A proposal to redevelop a 2-acre town-owned parking lot into a complex with affordable housing for senior citizens, a performing arts center and restaurant is moving ahead, although members of the Leesburg Town Council still have lots of questions.
The council on Monday night was briefed on the single project submitted in response to its request for proposals seeking a public-private partnership to redevelop the Liberty Street parking lot property.
That proposal was from a group of companies—affordable housing developer Good Works, Petersburg-based Waukeshaw Development, Bowman Consulting Group, James G. Davis Construction Corp. and DBI Architects—led by Leesburg attorney Peter Burnett.
They propose a complex of 65 apartments for income-qualified seniors, a 450-seat performance and conference center and 4,000 square feet of restaurant space, along with a shared parking garage with 175 spaces. While the affordable housing component would be built by Good Works, the proposal envisions the town government operating the arts center and leasing out the restaurant space.

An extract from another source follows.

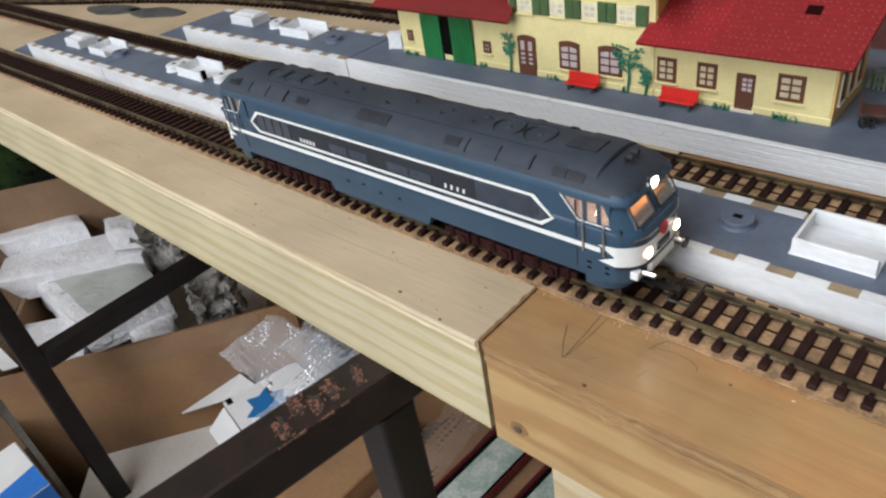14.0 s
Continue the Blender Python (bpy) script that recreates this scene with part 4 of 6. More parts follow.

It was that last provision—along with the projected $31 million price tag—that raised the most concern among the town staff and council members. Not only does town have no plans for an arts/conference center in its long-term capital construction program, several council members said they did not expect the government to have any operational role in the development.
Burnett said there are many ways to address those concerns, with government grants and community donations likely to offset many of the costs. However, the largest unknown—and the biggest challenge—for the project lies under the surface of the parking lot.
For more than 30 years starting in the 1920s, the lot was used as a landfill for the town’s household refuse. Concerns about the potential for contamination at the dump site have long limited use of the property, with the town careful to avoid any land-disturbing activities and potential developers, the town included, hesitant to take on the risk of digging through the fill.
Burnett told council members that no bank would finance a project on the land without having the dump site excavated. He projected it would cost $5 million to $6 million to remove the waste, including an estimated $3 million expected for tipping fees to move the material to the county landfill. Those fees could be negotiated with the county government, he said. And, Burnett said, federal grant funding is available to clean up dump sites.
He noted that the town last conducted a study of the landfill property two decades ago.
Vice Mayor Marty Martinez was among the majority of council members supporting a new study of the cost of remediating the landfill. Once the landfill is cleaned up, the property would have a significantly higher value, he noted.
Town Manager Kaj Dentler said the staff would report back with a proposal to solicit a study.
Several council members also noted the decades-long effort to establish a performing arts center in town. During a public survey last fall, parking and an arts center ranked as the clear preferences for use of the property.
But the town’s role in building and operating such a facility remained a concern.
Burnett said such centers play important roles in other communities like Leesburg, raising the value of surrounding land and providing an economic anchor.
“I always thought the town would be a major player and a leader in wanting this,” Burnett said.
In addition to pushing for a new landfill study, the council agreed to continue talks with the development group to explore the concept in more detail in the months ahead.